**Problem details**
Leaving out every picture, retype the lines below from the top through the one that contains "from math import radians".

— Begin Collected data —

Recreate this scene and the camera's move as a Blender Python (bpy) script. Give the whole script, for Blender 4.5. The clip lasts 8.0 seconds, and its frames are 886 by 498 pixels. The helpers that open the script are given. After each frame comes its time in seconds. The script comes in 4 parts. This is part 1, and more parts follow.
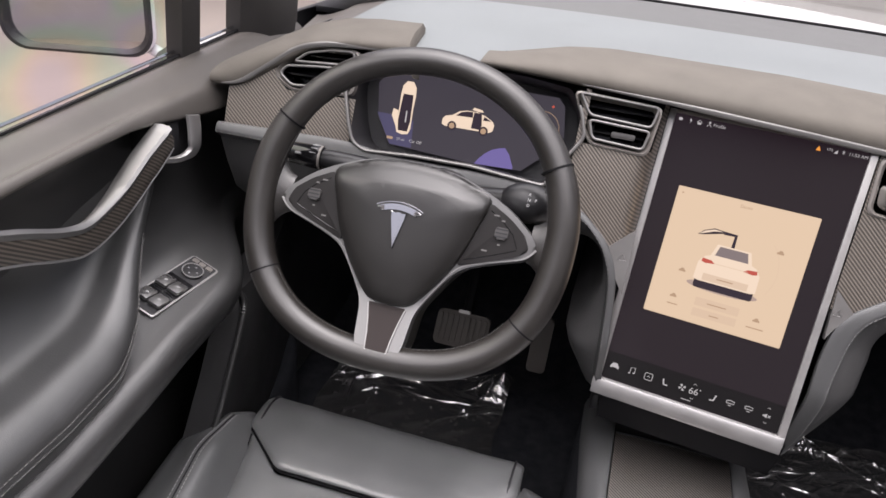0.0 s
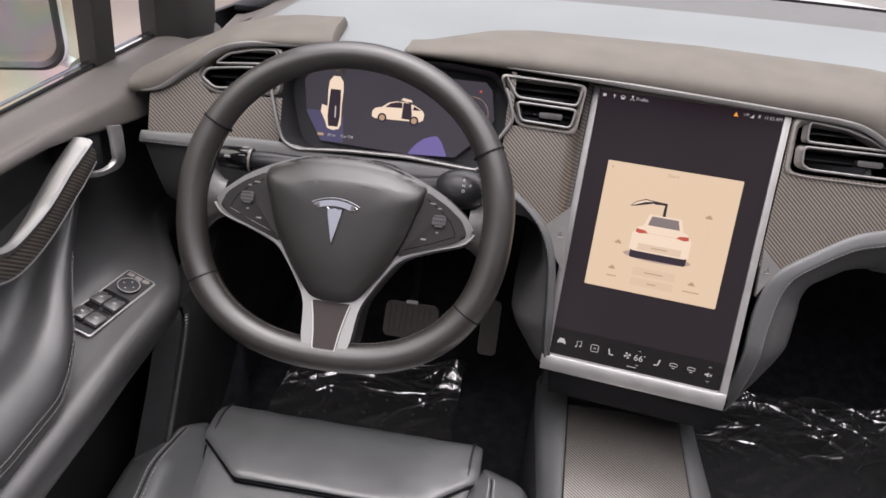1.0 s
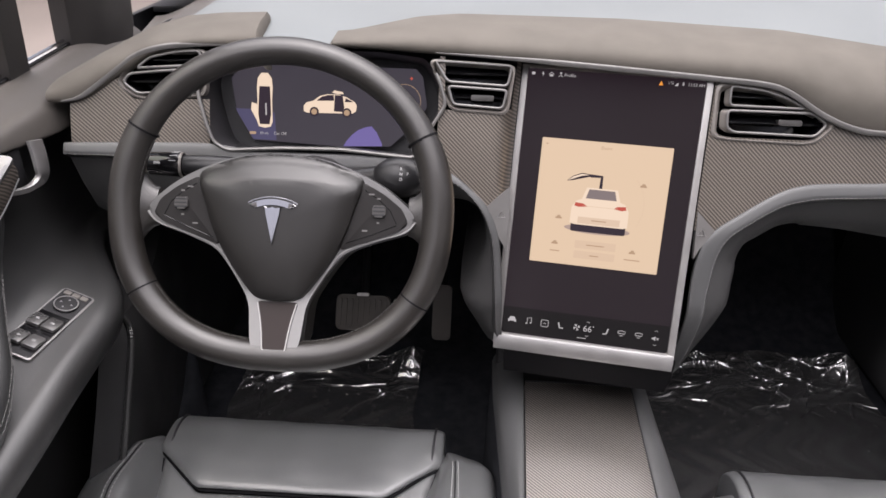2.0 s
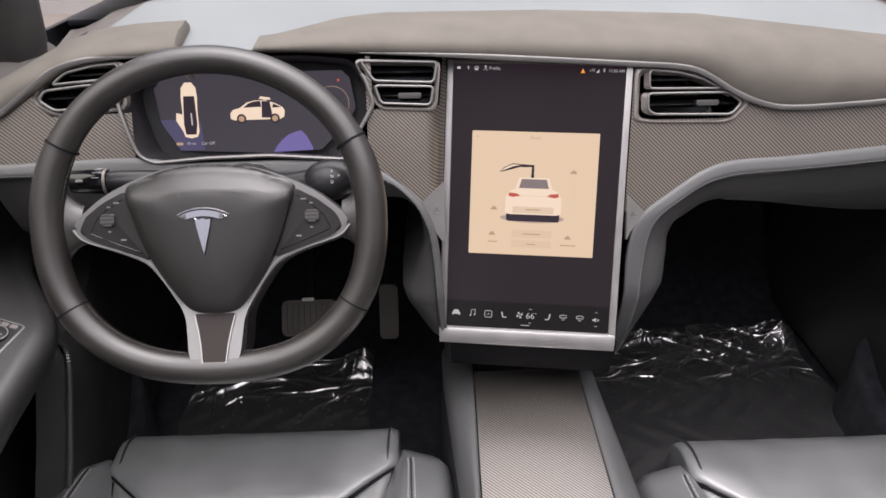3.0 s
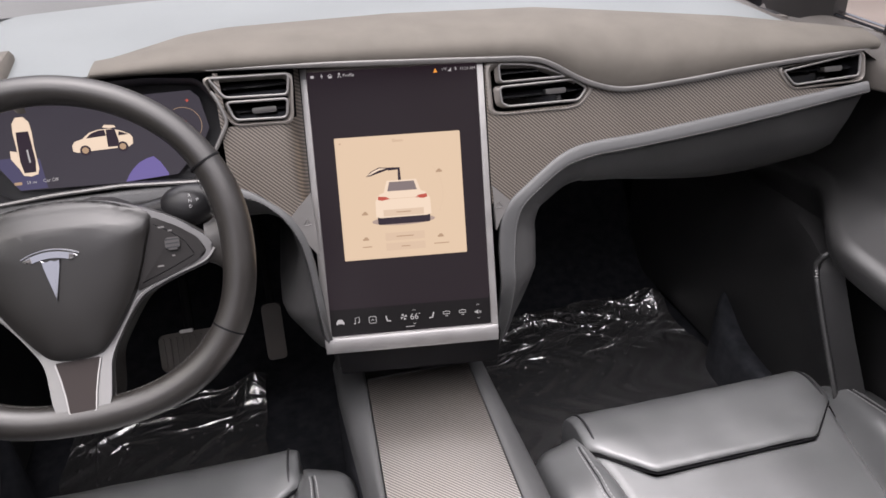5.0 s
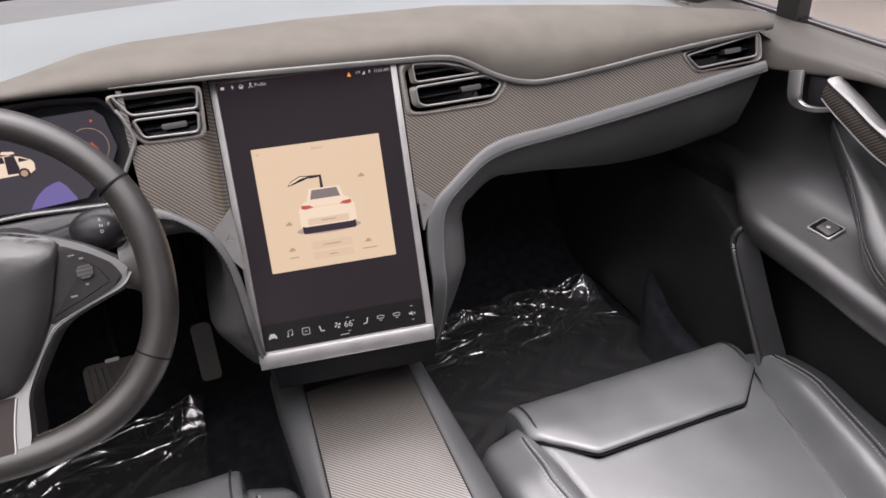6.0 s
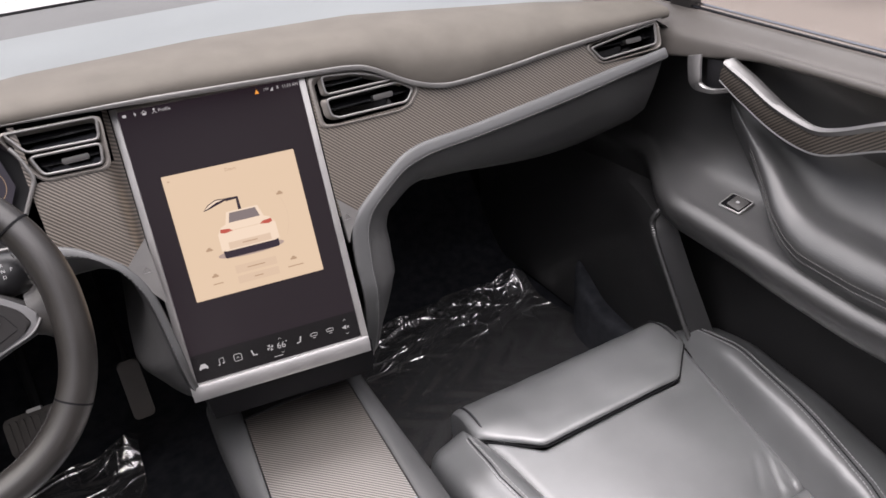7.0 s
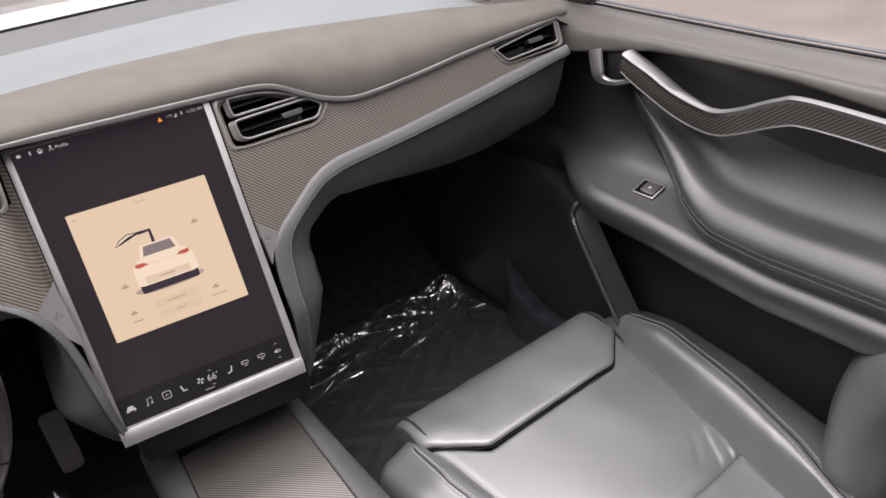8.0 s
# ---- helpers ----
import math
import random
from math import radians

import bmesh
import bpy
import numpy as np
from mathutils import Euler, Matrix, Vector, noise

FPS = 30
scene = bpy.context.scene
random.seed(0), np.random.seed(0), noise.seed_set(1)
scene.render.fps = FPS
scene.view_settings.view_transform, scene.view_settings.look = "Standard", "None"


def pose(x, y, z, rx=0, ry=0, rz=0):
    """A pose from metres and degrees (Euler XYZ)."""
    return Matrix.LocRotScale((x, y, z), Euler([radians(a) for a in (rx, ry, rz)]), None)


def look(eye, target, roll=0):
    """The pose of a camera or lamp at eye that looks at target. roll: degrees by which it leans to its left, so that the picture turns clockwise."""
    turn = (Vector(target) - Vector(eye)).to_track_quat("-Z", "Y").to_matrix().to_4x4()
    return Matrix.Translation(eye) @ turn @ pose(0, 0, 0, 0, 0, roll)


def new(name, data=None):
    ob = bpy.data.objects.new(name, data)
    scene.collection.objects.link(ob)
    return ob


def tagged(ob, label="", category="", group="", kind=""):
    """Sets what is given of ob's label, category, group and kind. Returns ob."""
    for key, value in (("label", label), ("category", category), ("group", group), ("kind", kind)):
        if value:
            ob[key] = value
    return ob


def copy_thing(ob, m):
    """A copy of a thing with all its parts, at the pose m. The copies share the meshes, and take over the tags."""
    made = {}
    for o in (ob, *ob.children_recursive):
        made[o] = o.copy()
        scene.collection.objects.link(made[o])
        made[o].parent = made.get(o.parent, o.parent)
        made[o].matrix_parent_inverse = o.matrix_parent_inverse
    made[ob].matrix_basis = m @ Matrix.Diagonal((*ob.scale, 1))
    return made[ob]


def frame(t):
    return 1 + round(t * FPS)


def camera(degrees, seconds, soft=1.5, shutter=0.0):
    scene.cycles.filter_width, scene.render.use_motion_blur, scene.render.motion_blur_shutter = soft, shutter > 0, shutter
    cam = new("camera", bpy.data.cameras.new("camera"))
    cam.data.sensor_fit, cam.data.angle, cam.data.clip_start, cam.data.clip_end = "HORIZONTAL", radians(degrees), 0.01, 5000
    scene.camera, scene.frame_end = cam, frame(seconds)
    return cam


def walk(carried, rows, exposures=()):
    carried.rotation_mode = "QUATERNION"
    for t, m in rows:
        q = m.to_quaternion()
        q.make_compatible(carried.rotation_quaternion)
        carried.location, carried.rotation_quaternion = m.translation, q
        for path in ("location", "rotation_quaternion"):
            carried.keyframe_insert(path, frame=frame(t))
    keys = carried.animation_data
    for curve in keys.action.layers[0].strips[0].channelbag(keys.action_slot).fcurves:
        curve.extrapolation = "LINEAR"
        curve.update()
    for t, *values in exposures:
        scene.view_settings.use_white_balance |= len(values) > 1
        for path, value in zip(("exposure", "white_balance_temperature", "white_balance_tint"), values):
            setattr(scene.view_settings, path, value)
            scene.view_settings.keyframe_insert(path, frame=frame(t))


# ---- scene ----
cam = camera(65.0, 8.0, soft=1.6)
PATH = [
    (0, (-0.188, -0.854, 1.031), (-0.564, 0.869, 0.087), 6.6),
    (0.5, (-0.181, -0.853, 1.033), (-0.482, 0.882, 0.084), 5.4),
    (1, (-0.18, -0.856, 1.033), (-0.402, 0.887, 0.077), 4.1),
    (2.5, (-0.162, -0.858, 1.036), (-0.175, 0.881, 0.048), 0.3),
    (3, (-0.154, -0.862, 1.037), (-0.094, 0.876, 0.049), -0.5),
    (3.5, (-0.149, -0.863, 1.037), (-0.012, 0.87, 0.049), -1.0),
    (4, (-0.144, -0.864, 1.037), (0.066, 0.863, 0.05), -1.4),
    (4.5, (-0.141, -0.866, 1.037), (0.151, 0.851, 0.053), -1.8),
    (6, (-0.127, -0.865, 1.038), (0.427, 0.78, 0.044), -4.0),
    (6.5, (-0.121, -0.863, 1.041), (0.521, 0.745, 0.04), -5.1),
    (7, (-0.115, -0.865, 1.04), (0.611, 0.707, 0.04), -6.5),
    (7.5, (-0.115, -0.867, 1.044), (0.701, 0.659, 0.04), -7.7),
    (8, (-0.106, -0.87, 1.036), (0.792, 0.613, 0.038), -9.1),
]
walk(cam, [(t, look(eye, target, roll)) for t, eye, target, roll in PATH], exposures=[(0.0, 0.9, 6420, 19.0), (8.0, 0.9, 6420, 19.0)])

# ---------------------------------------------------------------- light
world = bpy.data.worlds.new("sky")
scene.world = world
world.use_nodes = True
wn = world.node_tree
sky = wn.nodes.new("ShaderNodeTexSky")
sky.sky_type = "NISHITA"
sky.sun_disc = False
sky.sun_elevation, sky.sun_rotation = radians(85), radians(200)
sky.air_density, sky.dust_density, sky.ozone_density = 0.45, 5.0, 0.3
haze = wn.nodes.new("ShaderNodeHueSaturation")
haze.inputs["Saturation"].default_value = 0.35
wn.links.new(sky.outputs[0], haze.inputs["Color"])
wn.links.new(haze.outputs[0], wn.nodes["Background"].inputs[0])
wn.nodes["Background"].inputs[1].default_value = 0.15
sun = new("sun", bpy.data.lights.new("sun", "SUN"))
sun.data.energy, sun.data.angle, sun.data.color = 3.3, radians(98), (1.0, 0.975, 0.94)
sun.matrix_world = look((0, 0, 0), (0.03, 0.12, -1.0))


# ---------------------------------------------------------------- materials
def mat(name, color, rough=0.5, metal=0.0, grain=0.0, grain_scale=600.0, vary=0.12, vary_scale=14.0,
        rough_vary=0.1, coat=0.0, spec=0.5, coat_rough=0.1):
    """A surface with colour drift at one scale and fine relief at another."""
    m = bpy.data.materials.new(name)
    m.use_nodes = True
    nt = m.node_tree
    b = nt.nodes["Principled BSDF"]
    tc = nt.nodes.new("ShaderNodeTexCoord")
    n1 = nt.nodes.new("ShaderNodeTexNoise")
    n1.inputs["Scale"].default_value, n1.inputs["Detail"].default_value = vary_scale, 5
    nt.links.new(tc.outputs["Object"], n1.inputs["Vector"])
    ramp = nt.nodes.new("ShaderNodeMapRange")
    ramp.inputs[1].default_value, ramp.inputs[2].default_value = 0.3, 0.7
    ramp.inputs[3].default_value, ramp.inputs[4].default_value = 1 - vary, 1 + vary
    nt.links.new(n1.outputs["Fac"], ramp.inputs[0])
    mul = nt.nodes.new("ShaderNodeVectorMath")
    mul.operation = "SCALE"
    mul.inputs[0].default_value = color[:3]
    nt.links.new(ramp.outputs[0], mul.inputs["Scale"])
    nt.links.new(mul.outputs[0], b.inputs["Base Color"])
    rr = nt.nodes.new("ShaderNodeMapRange")
    rr.inputs[1].default_value, rr.inputs[2].default_value = 0.3, 0.7
    rr.inputs[3].default_value, rr.inputs[4].default_value = max(0.02, rough - rough_vary * 0.5), min(1, rough + rough_vary * 0.5)
    nt.links.new(n1.outputs["Fac"], rr.inputs[0])
    nt.links.new(rr.outputs[0], b.inputs["Roughness"])
    b.inputs["Metallic"].default_value = metal
    b.inputs["Specular IOR Level"].default_value = spec
    b.inputs["Coat Weight"].default_value, b.inputs["Coat Roughness"].default_value = coat, coat_rough
    if grain:
        n2 = nt.nodes.new("ShaderNodeTexVoronoi" if grain_scale < 1200 else "ShaderNodeTexNoise")
        n2.inputs["Scale"].default_value = grain_scale
        nt.links.new(tc.outputs["Object"], n2.inputs["Vector"])
        bump = nt.nodes.new("ShaderNodeBump")
        bump.inputs["Strength"].default_value, bump.inputs["Distance"].default_value = grain, 0.0006
        nt.links.new(n2.outputs[0], bump.inputs["Height"])
        nt.links.new(bump.outputs[0], b.inputs["Normal"])
    return m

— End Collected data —

**In response**
Recreate this scene and the camera's move as a Blender Python (bpy) script. Give the whole script, for Blender 4.5. The clip lasts 8.0 seconds, and its frames are 886 by 498 pixels. The helpers that open the script are given. After each frame comes its time in seconds. The script comes in 4 parts. This is part 1, and more parts follow.
0.0 s
1.0 s
2.0 s
3.0 s
5.0 s
6.0 s
7.0 s
8.0 s
# ---- helpers ----
import math
import random
from math import radians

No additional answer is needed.